* Written instruction *
From the very first line of the data to the line containing "stones_mesh(name, np.stack([x, y, ground_height(x, y)", retype everything exactly, leaving the pictures behind.

* Data shown *
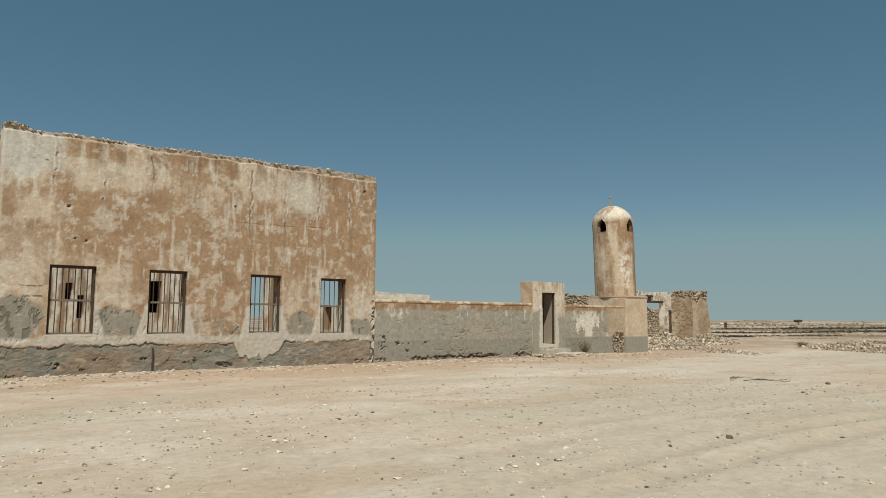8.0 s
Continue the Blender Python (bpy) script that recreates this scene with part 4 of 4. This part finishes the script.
heap("rubble_heap", "scattered stones before the far ruins", -3.4, 37.0, 4.6, 1.6, 0.1, 160, 0.03, 0.12, STONE)
# filler block added behind the wall gap, dark in colour to stand for its shade
part("dark_gap_filler", block_mesh("dark_gap_filler", -3.4, 0.0, 41.85, 42.2, 0, 1.2, DARK_ROCK, 0.0, 0.05, 4), west)
heap("rubble_heap", "fallen stones inside the far wall gap", -1.6, 40.9, 1.6, 0.7, 0.6, 120, 0.08, 0.22, STONE)

# ------------------------------------------------------------ distance: low field walls, scrub, a lone tree
bankrng = np.random.default_rng(21)


def bank(name, label, x0, y0, x1, y1, count, lo, hi, mat, wide=0.5):
    t = bankrng.random(count * 2)
    t = t[fbm(t * abs(x1 - x0) * 0.35, t * 0 + y0, 273, 4, 0.65) > 0.47]
    count = len(t)
    x = x0 + (x1 - x0) * t + bankrng.normal(0, wide, count)
    y = y0 + (y1 - y0) * t + bankrng.normal(0, wide, count)
    s = bankrng.uniform(lo, hi, count)
    tagged(part(name, stones_mesh(name, np.stack([x, y, ground_height(x, y) + s * 0.1], 1), s, mat, CHIPS, 0.38)), label, "stones", kind="stuff")


for x0, y0, x1, y1, n, lo, hi, wide in ((46, 9, 80, 3, 380, 0.03, 0.14, 0.8), (54, 15, 95, 6, 500, 0.04, 0.17, 1.2), (70, 18, 130, 14, 500, 0.05, 0.22, 2.0), (100, 38, 170, 30, 420, 0.08, 0.3, 3.0),
                                         (85, 22, 150, 12, 420, 0.07, 0.25, 2.2), (140, 62, 260, 40, 420, 0.15, 0.5, 4.0), (200, 90, 420, 60, 320, 0.2, 0.7, 6.0)):
    bank("field_bank", "broken low line of stones across the plain", x0, y0, x1, y1, n, lo, hi, STONE, wide)
bank("field_wall", "pale ruined field wall far off", 180, 100, 380, 90, 420, 0.3, 0.8, PALE_STONE, 2.0)


SCRUB = material("dark_scrub", (0.085, 0.072, 0.045), grain=3, island=0.5)
for x0, y0, x1, y1, wide, count, leaf, high in ((69, 23, 84, 17.5, 1.6, 2200, 0.10, 0.12), (53.5, 13.6, 57, 12.4, 0.9, 800, 0.09, 0.12), (58, 13.5, 70, 10.2, 0.6, 1100, 0.07, 0.07), (100, 40, 122, 33, 2.6, 1300, 0.14, 0.12),
                                                (88, 21, 104, 14, 2.8, 1900, 0.11, 0.15), (118, 36, 156, 26, 6.0, 4200, 0.17, 0.2), (165, 78, 250, 66, 5.0, 420, 0.2, 0.12), (260, 134, 440, 137, 12.0, 300, 0.3, 0.2),
                                                (560, 330, 1050, 360, 25.0, 150, 0.7, 0.6)):
    t, side_step = bankrng.random(count), bankrng.normal(0, 1, count)
    keep = fbm(t * 9, t * 0 + x0, 275, 4, 0.7) + 0.10 * bankrng.normal(0, 1, count) > 0.47
    t, side_step = t[keep], side_step[keep]
    way = np.array((x1 - x0, y1 - y0)) / math.hypot(x1 - x0, y1 - y0)
    x = x0 + (x1 - x0) * t - way[1] * side_step * wide * 0.5
    y = y0 + (y1 - y0) * t + way[0] * side_step * wide * 0.5
    base = np.stack([x, y, ground_height(x, y) + high * bankrng.random(len(x)) ** 2], 1)
    a, b = bankrng.normal(0, leaf, (len(x), 3)), bankrng.normal(0, leaf * 0.5, (len(x), 3)) + np.array((0, 0, leaf * 0.5))
    a[:, 2] *= 0.3
    corners = np.stack([base - a, base + b, base + a * 0.8, base - b * 0.6], 1).reshape(-1, 3)
    tagged(part("desert_scrub", mesh_of("desert_scrub", corners, np.arange(len(corners)).reshape(-1, 4), SCRUB)), "dark low desert scrub in a broken strip", "scrub", kind="stuff")


def leaves(name, centres, radii, count, size, mat):
    verts, faces = [], []
    for c, r in zip(centres, radii):
        for _ in range(count):
            p = Vector(c) + Vector(bankrng.normal(0, 0.45, 3) * np.array(r))
            a = Vector(bankrng.normal(0, 1, 3)).normalized() * size * bankrng.uniform(0.6, 1.3)
            b = a.orthogonal().normalized() * size * bankrng.uniform(0.25, 0.5)
            k = len(verts)
            verts += [p - a, p + b, p + a, p - b]
            faces.append([k, k + 1, k + 2, k + 3])
    return mesh_of(name, verts, faces, mat)


tree = thing("acacia_tree", "lone flat-topped desert tree far across the plain", "tree")
cx, cy = 250.0, 97.7
part("trunk", rod_mesh("trunk", [(cx, cy, -1), (cx + 0.1, cy, 0.6), (cx - 0.1, cy, 1.1)], 0.22, TWIG, 8, 0.14), tree)
for d in (-0.9, -0.3, 0.5, 1.1):
    part("limb", rod_mesh("limb", [(cx - 0.1, cy, 0.9), (cx + d * 0.5, cy + 0.3 * d, 1.3), (cx + d, cy + 0.2 * d, 1.6)], 0.09, TWIG, 6, 0.04), tree)
part("crown", leaves("crown", [(cx + d, cy + e, 1.15 + 0.2 * math.sin(d * 3)) for d, e in ((-2.1, 0), (2.2, 0.1), (-1.4, 0), (-0.7, 0.5), (0, 0), (0.7, -0.5), (1.3, 0.2), (0.2, 0.7), (-0.3, -0.4))], [(0.75, 0.6, 0.3)] * 9, 160, 0.16, GREEN), tree)
base = float(ground_height(np.array(119.5), np.array(50.3)))
post = part("field_post", rod_mesh("field_post", [(119.5, 50.3, base - 0.3), (119.55, 50.3, base + 0.95)], 0.27, WOOD, 8, 0.24))
tagged(post, "stubby dark post standing on the plain", "post")


def bush(name, label, x, y, r, high, count, mat, leaf=0.022, stem=None):
    """A dry bush: thin bowed stems from one root with small leaves."""
    ob = thing(name, label, "shrub", "", "", pose(x, y, float(ground_height(np.array(x), np.array(y)))))
    verts, faces = [], []
    for k in range(count):
        t, lean = bankrng.uniform(0, 2 * math.pi), bankrng.uniform(0.1, 1.0)
        p0, p1 = Vector((0, 0, 0)), Vector((r * lean * 0.6 * math.cos(t), r * lean * 0.6 * math.sin(t), high * bankrng.uniform(0.35, 0.65)))
        p2 = Vector((r * lean * math.cos(t + 0.3), r * lean * math.sin(t + 0.3), high * bankrng.uniform(0.6, 1.0)))
        me = [(p0, 0.008), (p1, 0.006), (p2, 0.003)]
        base = len(verts)
        for p, w in me:
            verts += [p + Vector((w, 0, 0)), p + Vector((-w * 0.5, w, 0)), p + Vector((-w * 0.5, -w, 0))]
        for s in (0, 3):
            for q in range(3):
                faces.append([base + s + q, base + s + (q + 1) % 3, base + s + 3 + (q + 1) % 3, base + s + 3 + q])
    part("stems", mesh_of("stems", verts, faces, stem or TWIG), ob)
    part("leaves", leaves("leaves", [(0, 0, high * 0.6)], [(r, r, high * 0.6)], count * 7, leaf, mat), ob)
    return ob


bush("dry_bush", "small dry grey-brown bush beside the gate steps", 20.15, -0.45, 0.38, 0.62, 90, SHRUB, 0.025, STRAW)
bush("dry_bush", "low dark desert scrub among stones", 37.3, -1.1, 0.4, 0.3, 70, SHRUB, 0.04)


def branch(x, y, spread_, turn):
    """A fallen dead branch lying on the sand."""
    ob = thing("dead_branch", "dry dead branch lying on the sand", "branch", "", "", pose(x, y, float(ground_height(np.array(x), np.array(y))) + 0.02, 0, 0, turn))
    part("stem", rod_mesh("stem", [(-spread_, 0, 0.0), (-spread_ * 0.3, 0.06, 0.04), (spread_ * 0.3, -0.04, 0.02), (spread_, 0.1, 0.0)], 0.010, TWIG, 6, 0.006), ob)
    for k in range(7):
        u = bankrng.uniform(-0.8, 0.6) * spread_
        way = bankrng.uniform(-0.5, 0.5, 2)
        part("twig", rod_mesh("twig", [(u, 0.02, 0.02), (u + 0.12, way[0] * 0.4, 0.03 + 0.05 * bankrng.random()), (u + 0.24, way[0] * 0.8, 0.01 + 0.04 * bankrng.random())], 0.006, TWIG, 5, 0.003), ob)


branch(14.4, -10.75, 0.5, -57)
branch(14.45, -9.9, 0.2, 12)

# ------------------------------------------------------------ loose stones on the ground
def scatter(count, x0, x1, y0, y1, lo, hi, power):
    x, y = rng.uniform(x0, x1, count), rng.uniform(y0, y1, count)
    s = lo * (hi / lo) ** (rng.random(count) ** power)
    clump = fbm(x * 0.6, y * 0.6, 271, 4)
    take = (rng.random(count) < smooth(0.36, 0.62, clump) * 0.9 + 0.1) & ~((y > -0.12) & (x > -0.1) & (x < 25)) & ((x + 2.1) ** 2 + (y + 19.19) ** 2 > 2)
    x, y, s = x[take], y[take], s[take]
    return np.stack([x, y, ground_height(x, y) + s * 0.12], 1), s


FLAKES = lumps(10, 1, 0.6)
p, s = scatter(30000, -9, 16, -16.5, -6.0, 0.004, 0.03, 2.8)
tagged(part("gravel", stones_mesh("gravel", p, s, PEBBLE, FLAKES, 0.5)), "loose pale gravel strewn over the sand", "gravel", kind="stuff")
p, s = scatter(2600, -10, 45, -14, 12, 0.010, 0.045, 3.0)
tagged(part("gravel", stones_mesh("gravel", p, s, PEBBLE, FLAKES, 0.5)), "small stones strewn over the sand", "gravel", kind="stuff")
p, s = scatter(3000, -12, -0.3, 0.0, 39, 0.015, 0.09, 2.8)
tagged(part("gravel", stones_mesh("gravel", p, s, STONE, FLAKES, 0.5)), "brown stones strewn before the far ruins", "gravel", kind="stuff")
p, s = scatter(1200, -9, 30, -15.5, -0.5, 0.008, 0.034, 2.6)
tagged(part("dark_gravel", stones_mesh("dark_gravel", p, s, DARK_ROCK, FLAKES, 0.55)), "sparse dark stones on the pale sand", "gravel", kind="stuff")
for x, y, r, mat, words in ((-2.49, -6.26, 0.055, DARK_ROCK, "dark"), (-2.3, -6.35, 0.035, DARK_ROCK, "dark"), (-1.83, -6.85, 0.045, DARK_ROCK, "dark"), (-0.74, -12.46, 0.045, STONE, "brown"),
                            (6.44, -14.31, 0.06, DARK_ROCK, "dark"), (6.29, -14.24, 0.035, DARK_ROCK, "dark"), (13.43, -12.25, 0.09, STONE, "brown"), (14.32, -11.98, 0.09, STONE, "brown"), (12.53, -12.44, 0.06, DARK_ROCK, "dark"),
                            (14.91, -11.91, 0.08, DARK_ROCK, "dark"), (5.27, -14.24, 0.03, DARK_ROCK, "dark"), (12.35, -12.6, 0.035, DARK_ROCK, "dark"), (-0.95, -13.0, 0.06, PALE_STONE, "pale"), (-0.85, -12.9, 0.05, PALE_STONE, "pale"), (-1.05, -12.85, 0.05, PALE_STONE, "pale"), (-0.75, -13.05, 0.045, PALE_STONE, "pale")):
    z = float(ground_height(np.array(x), np.array(y)))
    tagged(part("rock", stones_mesh("rock", [(x, y, z + r * 0.15)], [r * 0.75], mat, BOULDERS, 0.6)), words + " loose rock lying on the dusty sand", "rock", "loose rocks")
wx = rng.uniform(-1.4, 25, 3000)
wy = -0.08 - rng.exponential(1.0, 3000)
s = 0.01 * 6.5 ** (rng.random(3000) ** 1.7)
tagged(part("fallen_plaster", stones_mesh("fallen_plaster", np.stack([wx, wy, ground_height(wx, wy) + s * 0.1], 1), s, PALE_STONE, FLAKES, 0.45)), "crumbs of fallen plaster along the wall foot", "gravel", kind="stuff")
p, s = scatter(700, -4, 5, -14.5, -6, 0.014, 0.055, 2.0)
tagged(part("pale_chips", stones_mesh("pale_chips", p, s, TOP_STONE, CHIPS, 0.42)), "flat pale stone chips lying on the sand", "gravel", kind="stuff")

* Task output *
8.0 s
Continue the Blender Python (bpy) script that recreates this scene with part 4 of 4. This part finishes the script.
heap("rubble_heap", "scattered stones before the far ruins", -3.4, 37.0, 4.6, 1.6, 0.1, 160, 0.03, 0.12, STONE)
# filler block added behind the wall gap, dark in colour to stand for its shade
part("dark_gap_filler", block_mesh("dark_gap_filler", -3.4, 0.0, 41.85, 42.2, 0, 1.2, DARK_ROCK, 0.0, 0.05, 4), west)
heap("rubble_heap", "fallen stones inside the far wall gap", -1.6, 40.9, 1.6, 0.7, 0.6, 120, 0.08, 0.22, STONE)

# ------------------------------------------------------------ distance: low field walls, scrub, a lone tree
bankrng = np.random.default_rng(21)


def bank(name, label, x0, y0, x1, y1, count, lo, hi, mat, wide=0.5):
    t = bankrng.random(count * 2)
    t = t[fbm(t * abs(x1 - x0) * 0.35, t * 0 + y0, 273, 4, 0.65) > 0.47]
    count = len(t)
    x = x0 + (x1 - x0) * t + bankrng.normal(0, wide, count)
    y = y0 + (y1 - y0) * t + bankrng.normal(0, wide, count)
    s = bankrng.uniform(lo, hi, count)
    tagged(part(name, stones_mesh(name, np.stack([x, y, ground_height(x, y) + s * 0.1], 1), s, mat, CHIPS, 0.38)), label, "stones", kind="stuff")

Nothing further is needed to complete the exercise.